Moore has established a practice that encourages teams at each location to create their own code of honor. "If you have a group of people who are unified in what they want to achieve, they are going to be more successful," she says. Team-building activities, chosen by each team, are an important part of creating a culture at her locations. One team held a pre-Super Bowl event that challenged employees to "hike" a roll of toilet paper into trash baskets. The winners received their choice of gift cards or a certificate for an hour off work. Sometimes managers will surprise their teams by thanking them for a job well done and treating them to lunch.

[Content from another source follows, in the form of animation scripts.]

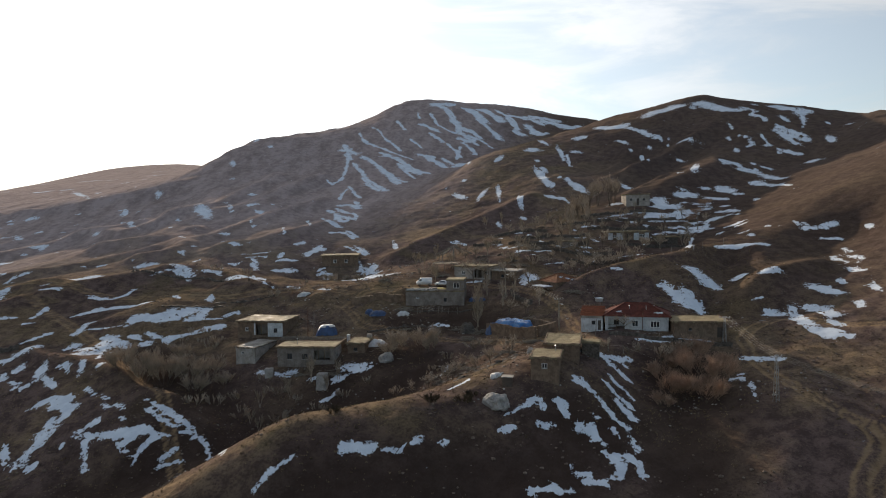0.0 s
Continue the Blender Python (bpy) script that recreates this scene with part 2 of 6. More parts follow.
# ---- the land: crest lines, gullies and benches, as nodes (x, y, z) ----
LAND = {
    "front_spur": [(-50, 66, -14), (-34, 76, -6), (-22, 84, 1), (-9, 89, 2), (2, 96, 2.8), (7, 97, 4), (11, 95, 4.9), (16, 95, 5), (19, 102, 5.2), (22, 110, 5.5)],
    "spur_near_face": [(-20, 72, -7), (-9, 80, 0.2), (3, 84, -0.6), (13, 88, -1.9), (23, 98, 0.8), (29, 105, 0.9)],
    "spur_foot": [(-30, 58, -16), (0, 62, -12), (18, 72, -9), (25, 83, -4.5), (33, 96, -0.8), (39, 108, 1.8), (46, 116, 4.5)],
    "foreground_low": [(-150, 20, -24), (-70, 30, -22), (0, 30, -18), (60, 20, -14), (150, 20, -6)],
    "behind": [(-300, -250, -50), (0, -250, -40), (300, -250, -30)],
    "right_slope": [(38, 68, -8), (45, 82, -2.6), (46, 94, 1.6), (54, 100, 2.6), (62, 106, 3.8), (80, 110, 8), (110, 115, 16)],
    "right_low": [(60, 60, -9), (80, 70, -5), (120, 70, 6)],
    "left_gully": [(-60, 70, -18), (-45, 98, -12.5), (-34, 105, -10), (-20, 112, -6.4), (-8, 115, -3.6), (2, 119, 0.6)],
    "left_bank": [(-40, 94, -9.6), (-46, 103, -6.2), (-51, 111, -2.8), (-63, 121, -0.6), (-72, 130, 0.7), (-79, 138, 1.2), (-88, 146, 3.2), (-80, 156, 6)],
    "bank_face": [(-62, 100, -9), (-72, 110, -6.5), (-85, 120, -4), (-105, 132, -1)],
    "bank_far": [(-90, 80, -19), (-120, 100, -13), (-160, 120, -8)],
    "thicket_hollow": [(-41, 108, -8), (-48, 117, -6), (-54, 124, -4.6), (-62, 131, -2.2), (-42, 124, -3)],
    "house_terrace": [(-50, 142, 2), (-36, 140, 2.4), (-38, 128, -0.4), (-26, 124, -0.8), (-14, 125, 0.8), (-24, 136, 1.6)],
    "snow_field": [(-71, 146, 5.2), (-64, 154, 6.6), (-76, 153, 7.6), (-52, 158, 6.4)],
    "lane": [(-38, 164, 8.4), (-27, 152, 6), (-22, 145, 3.6), (-12, 138, 2.6), (0, 132, 2.6), (10, 124, 4.2), (18, 118, 5.4), (24, 118, 5.6)],
    "dark_slope": [(-16, 146, 5.2), (-2, 143, 4), (8, 138, 4.6), (12, 134, 5.4)],
    "grey_house_terrace": [(-16, 150, 7), (-6, 149, 6.9), (3, 148, 7)],
    "upper_lane": [(-40, 172, 10), (-26, 164, 10.4), (-12, 159, 10.8), (0, 162, 11.4), (12, 158, 11.6), (18, 150, 10.4), (22, 140, 8), (24, 130, 6.6)],
    "red_house_bench": [(26, 122, 6), (32, 118, 5.8), (40, 117, 5.7), (48, 117, 5.8)],
    "hill_foot": [(30, 130, 8.2), (42, 132, 9.2), (52, 129, 8.7), (64, 128, 8.8), (80, 130, 12)],
    "right_hill": [(28, 153, 13), (36, 156, 14.6), (45, 148, 15.3), (52, 145, 13.6), (64, 169, 19.5), (78, 176, 22.5), (92, 187, 27), (110, 194, 35), (130, 204, 44), (180, 220, 60)],
    "hill_flank": [(95, 171, 20.9), (80, 150, 15), (100, 150, 22), (140, 160, 38)],
    "upper_gully": [(30, 163, 12), (38, 169, 13), (46, 181, 16.5), (61, 187, 17.4), (70, 205, 22), (92, 225, 31.8), (111, 247, 38.2), (140, 275, 50)],
    "orchard": [(19, 177, 17), (36, 200, 21), (56, 222, 28.5), (76, 239, 33), (98, 262, 41)],
    "centre_slope": [(-10, 175, 13), (0, 190, 16.5), (14, 213, 22.6), (30, 232, 28)],
    "brook": [(-40, 176, 9.6), (-30, 188, 10.6), (-21, 200, 14.5), (-28, 214, 18), (-40, 236, 21), (-44, 260, 26), (-30, 300, 36), (0, 360, 52), (30, 420, 66)],
    "west_slope": [(-59, 192, 13), (-64, 234, 22.6), (-61, 252, 24.8), (-97, 292, 32.4), (-110, 330, 44)],
    "mound": [(-78, 180, 11.6), (-70, 181, 12)],
    "west_foot": [(-111, 168, 9.5), (-120, 200, 12), (-77, 218, 18.8), (-152, 257, 18), (-200, 220, 10)],
    "middle_spur": [(-33, 231, 19.5), (-24, 250, 27), (-12, 276, 36), (7, 318, 54), (20, 332, 59.5), (36, 348, 64), (47, 360, 67.8), (58, 372, 72)],
    "spur_face": [(11, 262, 35.8), (28, 261, 39.5), (30, 273, 42), (60, 290, 46), (117, 298, 56.8)],
    "second_peak": [(58, 372, 72), (77, 377, 78.4), (95, 368, 80.6), (111, 362, 85.4), (117, 360, 85.8), (140, 350, 79), (166, 335, 74), (190, 325, 69), (240, 300, 70)],
    "second_back": [(130, 440, 60), (260, 420, 50)],
    "summit_ridge": [(-135, 370, 62.5), (-126, 392, 71), (-105, 426, 78), (-90, 440, 82), (-73, 452, 87), (-57, 462, 97.5), (-46, 467, 103.4), (-30, 470, 104), (-15, 485, 105), (8, 500, 104.6), (42, 518, 102), (86, 536, 96), (150, 560, 88)],
    "summit_face": [(-110, 330, 44), (-75, 380, 62), (-40, 410, 76), (0, 430, 80)],
    "west_shoulder": [(-135, 370, 62.5), (-152, 384, 55), (-180, 420, 52)],
    "back_of_summit": [(-100, 560, 75), (40, 640, 80), (250, 600, 60)],
    "far_ridge": [(-620, 1390, 133), (-640, 1190, 114), (-600, 920, 75.5), (-550, 705, 49.5), (-465, 442, 28), (-382, 302, 18.6), (-340, 180, 5)],
    "far_ridge_foot": [(-260, 420, 42), (-330, 620, 60), (-420, 900, 88), (-500, 1250, 118)],
    "behind_far_ridge": [(-900, 1500, 70), (-950, 1000, 10), (-850, 600, -60), (-700, 300, -80), (-600, 60, -80)],
    "plain": [(-2600, 3600, -120), (-2800, 1600, -160), (-2600, 200, -180), (-1800, -1500, -150), (0, 3800, 40), (0, -2000, -120), (2000, -1500, -60), (2600, 600, 60), (2000, 3000, 80)],
    "hinterland": [(300, 300, 70), (400, 100, 50), (500, 700, 60), (0, 1200, 60), (800, 1500, 80)],
}


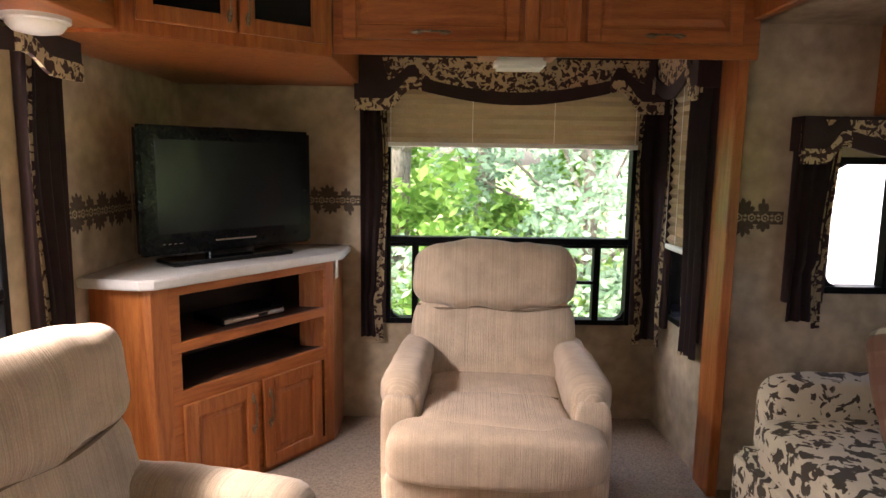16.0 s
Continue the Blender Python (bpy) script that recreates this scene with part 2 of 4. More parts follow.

"We work hard but we want to have opportunities for fun, and we want team members to see that from the start," she says. And, in one more nod to her many part-time employees, Moore has moved away from viewing the static work schedule as inviolate. "We find that our team members value flexibility," she says. "So when we can, we provide flexibility to work with their schedules if they are in college or even just want to be able to watch their child's soccer game or piano recital. To them this flexibility is a job benefit." And a good way to keep great employees working for you.